Vonn’s take-no-prisoners approach to racing has led to numerous wins, but it has also led to numerous crashes. She missed the 2014 Winter Olympics and parts of a half-dozen World Cup seasons with injuries that ranged from broken bones to torn ligaments. The cumulative toll on her body — not including Tuesday’s crash — is what convinced Vonn to retire. But she probably would not have been as great without pushing herself past the limits of safety in the name of speed.
“I never think about what if I crash,” Vonn told Vinton. “While I’m skiing, I try to make the next gate. I’ll still try to not crash while I’m crashing into the net. I try to save myself until the last second. There’s no time for me to change my mindset. I’m still fighting.”
It’s no coincidence that the U.S. put up a much tougher fight in Alpine during Vonn’s career. Between men and women, American skiers have won nearly twice as many World Cup races since Vonn’s first full season (2001-02) as they had in the U.S. ski program’s entire previous history combined.
The golden age of American skiing has been about more than Vonn, of course. Miller and Ted Ligety emerged around the same time as Vonn, and Vonn credits her friendly rivalry with Julia Mancuso for spurring her to work harder when the two were a promising pair of up-and-coming junior skiers.
And it may be only a matter of time before Shiffrin passes Vonn as America’s greatest-ever alpiner. Eleven years Vonn’s junior, Shiffrin has far more wins and World Cup points than Vonn had at the same age, and she is already zooming up lists like the career super ranking at an unbelievable pace. And unlike Vonn, whose signature events are in the dangerous downhill, Shiffrin picks up the majority of her World Cup points in the technically demanding but comparatively safer slalom and giant slalom disciplines, so she might be able to avoid the kinds of injuries that ended Vonn’s career.1 As great as Vonn has been, her days as the GOAT are probably numbered.
But that kind of torch-passing is at the essence of the American skiing renaissance.

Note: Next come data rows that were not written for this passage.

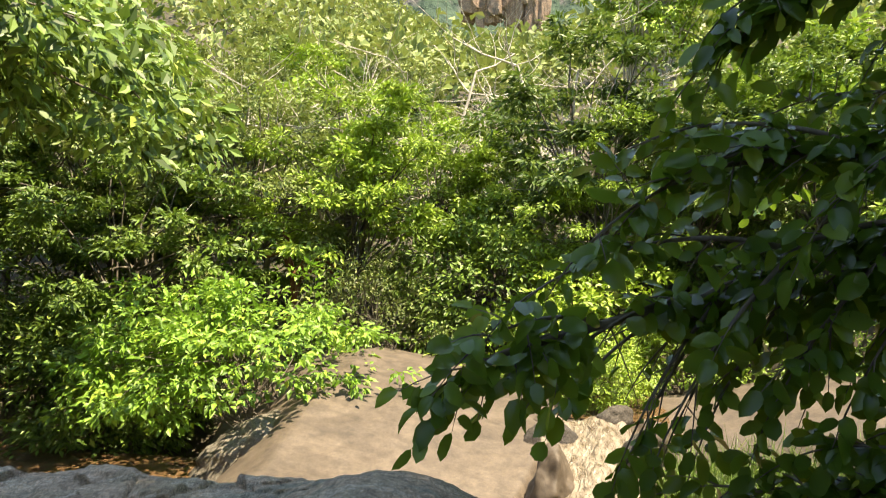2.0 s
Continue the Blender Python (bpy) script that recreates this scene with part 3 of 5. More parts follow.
def boulder_surface(u, v):
    w = boulder_form(u, v)
    for depth, spread, run in CRESTS:
        r, _ = along(u, v, run)
        w = w + depth * np.exp(-np.sqrt(r * r + 0.0008) / spread)
    for a, b, ru, rv, depth in HOLLOWS:
        w = w - depth * np.exp(-(((u - a) / ru) ** 2 + ((v - b) / rv) ** 2) ** 1.4)
    for depth, soon, reach, run in UNDERCUTS:
        r, side = along(u + 0.02 * vnoise(u * 9, v * 9, 0, 63), v + 0.02 * vnoise(u * 9, v * 9, 4, 64), run)
        fade = end_fade(u, v, run, 0.12)
        w = w - fade * depth * (sstep(0, soon, side * r) * np.exp(-(r / reach) ** 2) - 0.25 * np.exp(-r / 0.07) * (side < 0))
    wu = u + 0.012 * vnoise(u * 16, v * 16, 0, 61)
    wv = v + 0.012 * vnoise(u * 16, v * 16, 9, 62)
    for depth, width, rise, run in CRACKS:
        r, side = along(wu, wv, run)
        w = w + 0.8 * rise * end_fade(u, v, run, 0.05) * np.clip(side * r / 0.006, 0, 1) * np.exp(-r / 0.14) - 1.1 * depth * np.exp(-(r / (0.36 * width)) ** 2)
    joint, lift = blocks(u, v, 71)
    top = sstep(0.80, 1.0, v + 0.1 * vnoise(u * 3, v * 3, 0, 5)) * sstep(0.75, 0.35, u) * sstep(-1.6, -0.9, u)
    w = w + top * ((lift - 0.5) * 0.05 - 0.011 * np.exp(-(joint / 0.035) ** 2))
    # rills that water cut into the steep face
    rills = np.exp(-((u - 0.80) / 0.13) ** 2 - ((v - 0.20) / 0.30) ** 2)
    w = w + rills * 0.014 * vnoise(u * 26 + 2 * vnoise(u * 5, v * 5, 0, 33), v * 5, 0, 31) + 0.010 * fbm(u * 6.5, v * 6.5, 0, 3, 35) * sstep(0.55, 0.8, u) * sstep(0.75, 0.45, v)
    flow = u * 2.0 - v * 1.1 + 0.4 * vnoise(u * 1.7, v * 1.7, 0, 43)
    w = w + 0.016 * fbm(u * 1.9, v * 2.6, 0, 3, 41) + 0.003 * fbm(flow * 1.2, v * 9, 0, 3, 45) + 0.012 * (0.35 - np.abs(fbm(u * 9 + v * 3, v * 15, 0, 4, 47))) + 0.0045 * fbm(u * 40, v * 46, 0, 2, 49)
    return w


def build_boulder():
    us = np.concatenate([np.arange(-4.05, -2.9, 0.02), np.arange(-2.9, -1.7, 0.013), np.arange(-1.7, 1.5, 0.0074), np.arange(1.5, 1.9, 0.0085), np.arange(1.9, 3.0, 0.03)])
    vs = np.concatenate([np.arange(-1.75, -1.1, 0.025), np.arange(-1.1, -0.7, 0.012), np.arange(-0.7, 1.05, 0.0072), np.arange(1.05, 1.5, 0.0085), np.arange(1.5, 2.75, 0.03)])
    u, v = np.meshgrid(us, vs, indexing="ij")
    verts = boulder_point(u, v, boulder_surface(u, v))
    # a skirt under the ground closes it all round
    wide = np.pad(verts, ((1, 1), (1, 1), (0, 0)), mode="edge")
    edge = np.ones(wide.shape[:2], bool)
    edge[1:-1, 1:-1] = False
    wide[..., 2] = np.where(edge, np.minimum(wide[..., 2] - 0.2, -1.1), wide[..., 2])
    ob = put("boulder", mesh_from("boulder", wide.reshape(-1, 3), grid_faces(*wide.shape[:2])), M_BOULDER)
    return tagged(ob, "huge weathered grey granite boulder, cracked and marked with paint", "boulder")


boulder = build_boulder()


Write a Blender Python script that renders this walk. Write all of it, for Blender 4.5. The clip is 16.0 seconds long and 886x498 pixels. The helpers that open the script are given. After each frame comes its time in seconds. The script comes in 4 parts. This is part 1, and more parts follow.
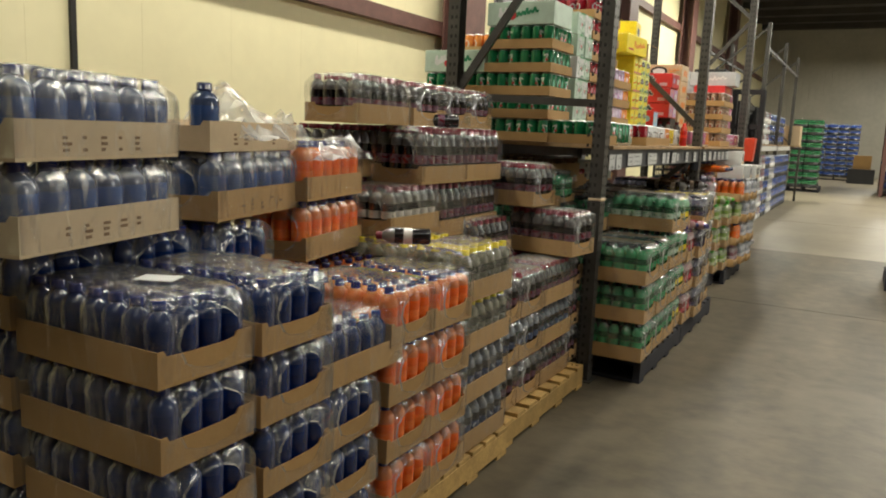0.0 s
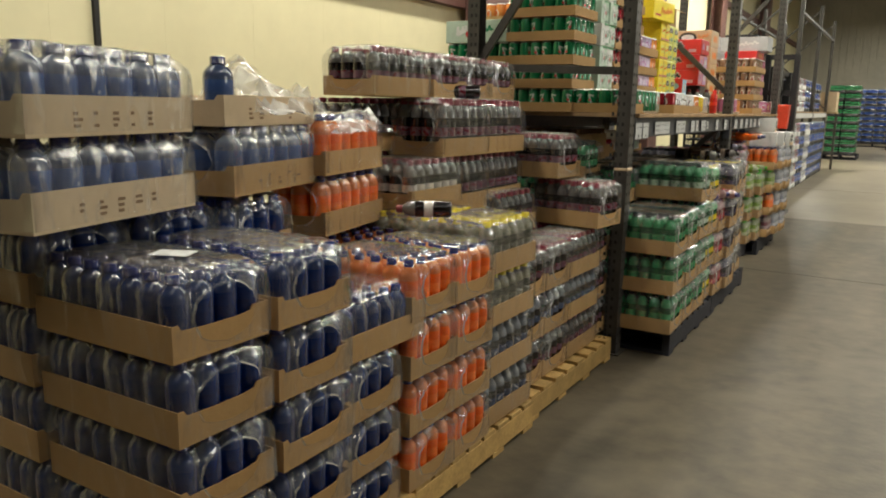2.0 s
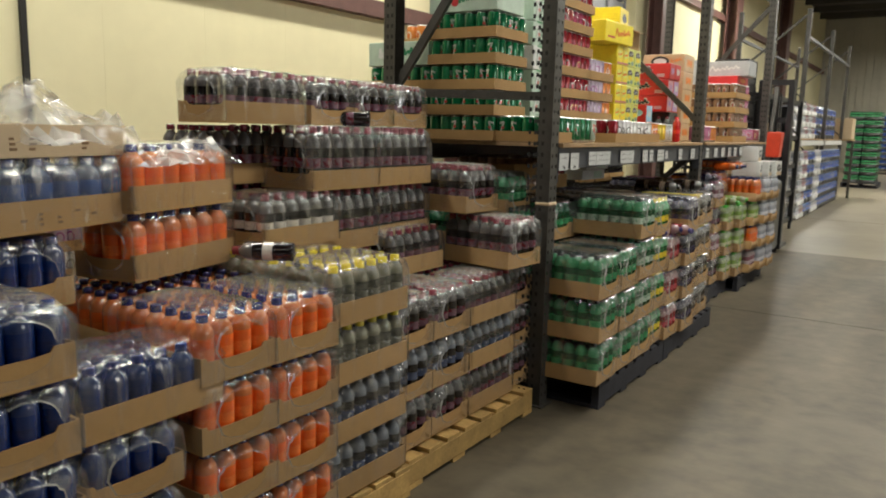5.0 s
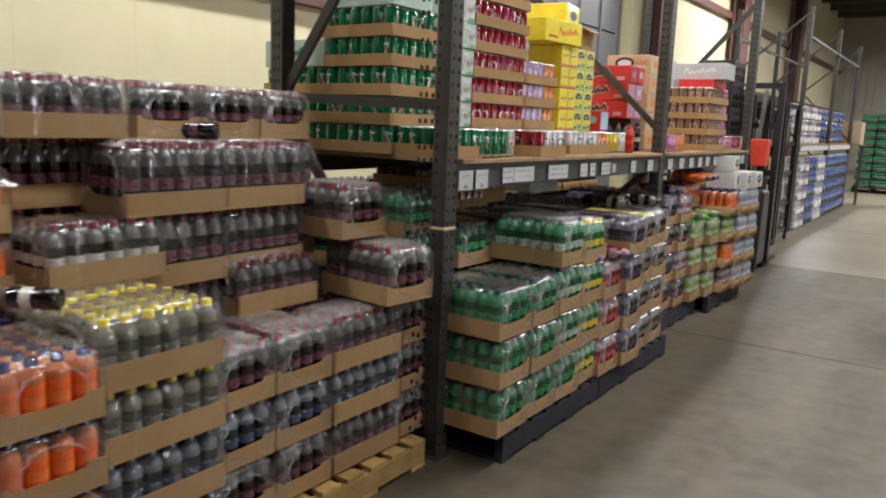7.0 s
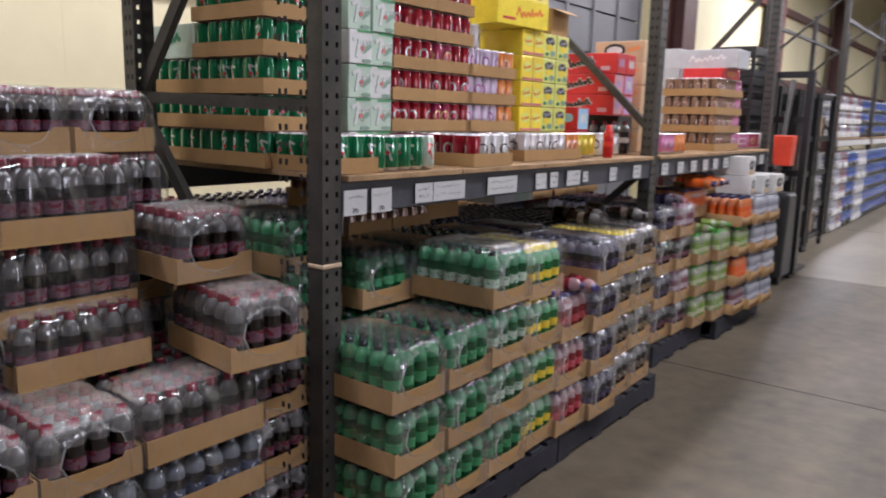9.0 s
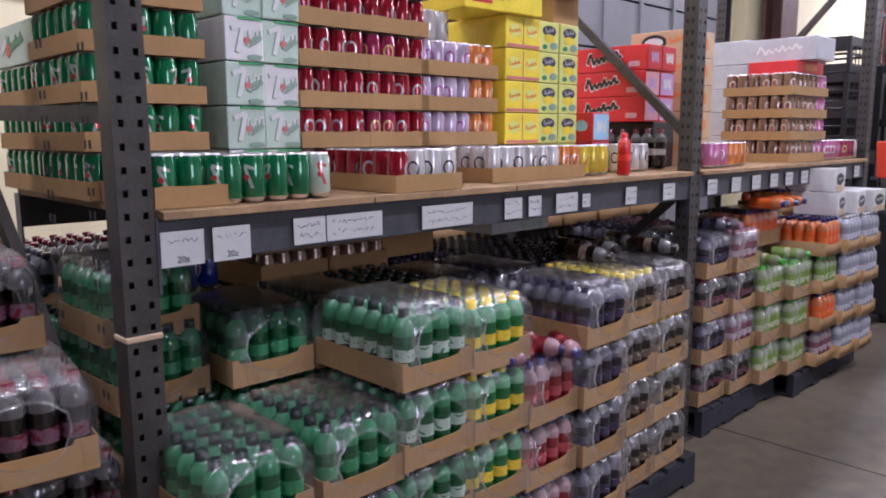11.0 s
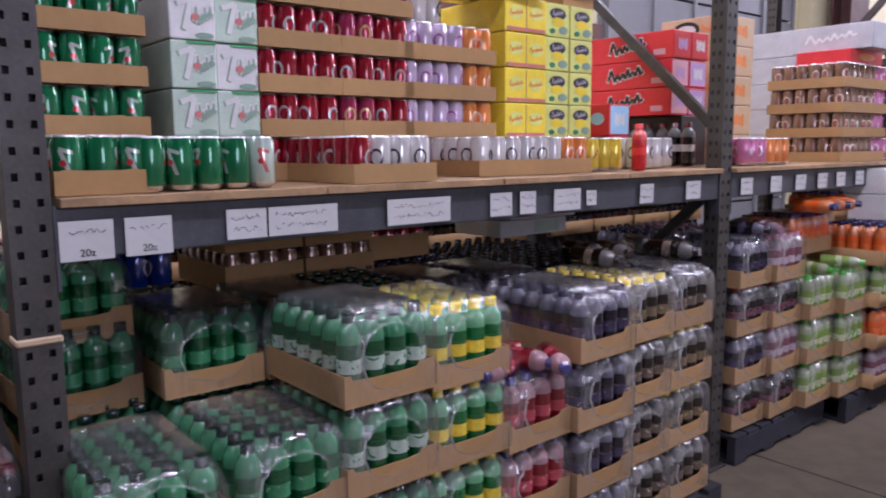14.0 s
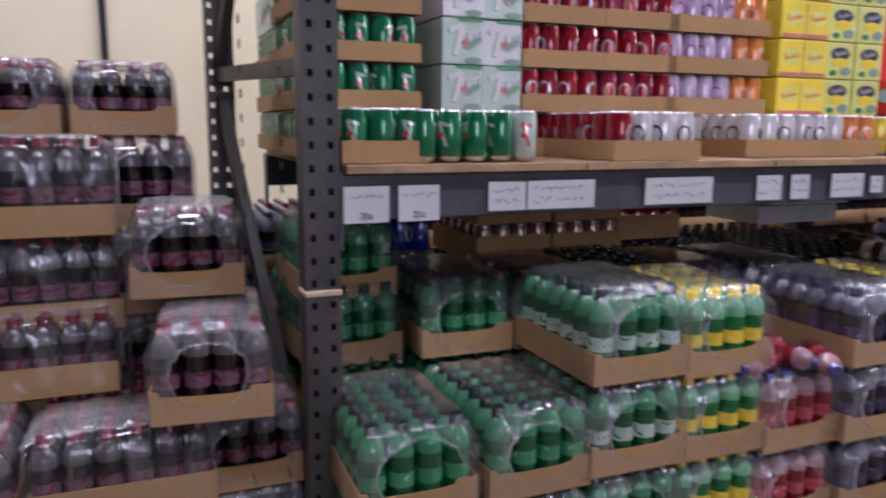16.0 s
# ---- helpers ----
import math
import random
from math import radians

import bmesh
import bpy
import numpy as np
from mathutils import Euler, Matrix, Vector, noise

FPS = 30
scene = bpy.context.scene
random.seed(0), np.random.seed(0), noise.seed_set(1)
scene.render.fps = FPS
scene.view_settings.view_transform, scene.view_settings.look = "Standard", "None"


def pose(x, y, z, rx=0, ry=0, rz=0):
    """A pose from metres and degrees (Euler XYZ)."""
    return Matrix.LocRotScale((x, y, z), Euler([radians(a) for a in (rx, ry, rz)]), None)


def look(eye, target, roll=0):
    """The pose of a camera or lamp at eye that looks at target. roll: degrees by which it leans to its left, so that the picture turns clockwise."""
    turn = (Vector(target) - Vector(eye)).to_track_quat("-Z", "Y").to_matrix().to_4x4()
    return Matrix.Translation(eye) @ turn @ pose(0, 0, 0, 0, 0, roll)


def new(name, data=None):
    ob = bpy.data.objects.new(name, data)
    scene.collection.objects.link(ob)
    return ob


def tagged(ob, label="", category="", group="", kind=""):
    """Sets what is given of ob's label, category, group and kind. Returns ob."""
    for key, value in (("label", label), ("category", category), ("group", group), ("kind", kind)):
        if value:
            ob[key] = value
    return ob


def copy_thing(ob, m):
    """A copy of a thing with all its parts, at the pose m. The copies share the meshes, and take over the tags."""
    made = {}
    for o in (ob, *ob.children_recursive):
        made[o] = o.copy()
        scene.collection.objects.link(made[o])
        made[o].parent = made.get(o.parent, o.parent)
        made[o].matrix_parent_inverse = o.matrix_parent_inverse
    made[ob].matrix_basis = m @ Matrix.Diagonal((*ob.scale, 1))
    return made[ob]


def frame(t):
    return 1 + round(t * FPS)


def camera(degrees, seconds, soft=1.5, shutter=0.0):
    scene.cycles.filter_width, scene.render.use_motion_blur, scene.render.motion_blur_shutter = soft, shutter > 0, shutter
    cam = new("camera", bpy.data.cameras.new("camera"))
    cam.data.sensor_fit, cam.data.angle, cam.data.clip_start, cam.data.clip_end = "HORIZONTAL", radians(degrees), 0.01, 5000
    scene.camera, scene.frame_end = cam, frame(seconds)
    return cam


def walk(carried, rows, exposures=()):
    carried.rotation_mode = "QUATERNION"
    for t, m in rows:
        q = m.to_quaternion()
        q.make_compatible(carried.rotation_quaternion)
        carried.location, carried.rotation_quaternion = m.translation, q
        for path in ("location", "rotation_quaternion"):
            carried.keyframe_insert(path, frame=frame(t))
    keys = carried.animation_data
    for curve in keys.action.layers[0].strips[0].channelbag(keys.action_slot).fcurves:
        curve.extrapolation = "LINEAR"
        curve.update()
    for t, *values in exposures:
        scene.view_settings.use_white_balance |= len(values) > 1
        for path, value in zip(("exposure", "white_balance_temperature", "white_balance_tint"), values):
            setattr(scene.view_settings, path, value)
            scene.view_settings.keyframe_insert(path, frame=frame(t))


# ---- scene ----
cam = camera(61.1, 16.0, soft=1.9, shutter=0.4)
PATH = [
    (0, (0.256, 0.707, 1.329), (-0.704, 2.433, 1.016), 2.5),
    (0.5, (0.26, 0.712, 1.326), (-0.693, 2.439, 0.995), 2.2),
    (1, (0.276, 0.724, 1.316), (-0.675, 2.451, 0.977), 1.2),
    (1.5, (0.288, 0.747, 1.315), (-0.652, 2.47, 0.928), 1.7),
    (2, (0.269, 0.748, 1.31), (-0.753, 2.425, 0.934), 1.1),
    (2.5, (0.289, 0.757, 1.32), (-0.692, 2.454, 0.923), 2.1),
    (3, (0.303, 0.815, 1.311), (-0.73, 2.495, 0.978), 0.4),
    (3.5, (0.269, 0.957, 1.326), (-0.657, 2.7, 1.005), 1.3),
    (4, (0.302, 1.106, 1.322), (-0.672, 2.825, 1.017), 0.1),
    (4.2, (0.366, 1.15, 1.326), (-0.624, 2.861, 1.02), 0.3),
    (6.3, (0.753, 1.715, 1.432), (-0.467, 3.263, 1.092), 1.7),
    (6.5, (0.769, 1.774, 1.456), (-0.437, 3.33, 1.104), 1.8),
    (7, (0.785, 2.058, 1.432), (-0.34, 3.678, 1.1), 2.2),
    (7.5, (0.862, 2.32, 1.435), (-0.35, 3.883, 1.141), 1.9),
    (8, (0.901, 2.529, 1.455), (-0.294, 4.098, 1.126), 3.2),
    (8.5, (0.804, 2.743, 1.461), (-0.288, 4.377, 1.092), 2.7),
    (9, (0.759, 2.965, 1.478), (-0.446, 4.523, 1.13), 1.5),
    (9.5, (0.788, 3.235, 1.472), (-0.548, 4.67, 1.08), 2.0),
    (10, (0.708, 3.484, 1.467), (-0.447, 5.075, 1.102), 2.9),
    (10.2, (0.704, 3.583, 1.477), (-0.523, 5.121, 1.119), 1.5),
    (12.3, (0.716, 4.292, 1.411), (-0.778, 5.594, 1.14), 0.1),
    (12.5, (0.731, 4.309, 1.42), (-0.711, 5.667, 1.145), 1.0),
    (13, (0.729, 4.302, 1.382), (-0.686, 5.695, 1.144), -0.6),
    (13.5, (0.717, 4.304, 1.379), (-0.74, 5.65, 1.128), -0.5),
    (14, (0.697, 4.298, 1.379), (-0.838, 5.553, 1.11), -0.5),
    (14.5, (0.681, 4.29, 1.388), (-0.93, 5.445, 1.119), 0.0),
    (15, (0.693, 4.27, 1.389), (-0.976, 5.333, 1.095), 0.3),
    (15.5, (0.668, 4.244, 1.377), (-1.04, 5.223, 1.024), 0.7),
    (16, (0.667, 4.235, 1.374), (-1.163, 4.972, 1.047), 0.4),
]
EXPOSURES = [(0, 0.0, 5950, 8), (4, 0.0, 5900, 8), (6.5, 0.0, 5400, 13), (8, 0.06, 5300, 20), (10, 0.03, 5050, 30), (12.5, 0.06, 4950, 37), (14, 0.02, 4950, 38), (16, -0.1, 4950, 38)]
walk(cam, [(t, look(eye, target, roll)) for t, eye, target, roll in PATH], EXPOSURES)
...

When Vonn was a young girl, an encounter with American gold-medalist Picabo Street at an autograph session changed the course of her life, setting her down a path toward skiing glory. Now that her career is coming to its end, Vonn is leaving U.S. skiing in the hands of a new generation, one spearheaded by Shiffrin. That legacy will last even if the records are broken and the rankings surpassed.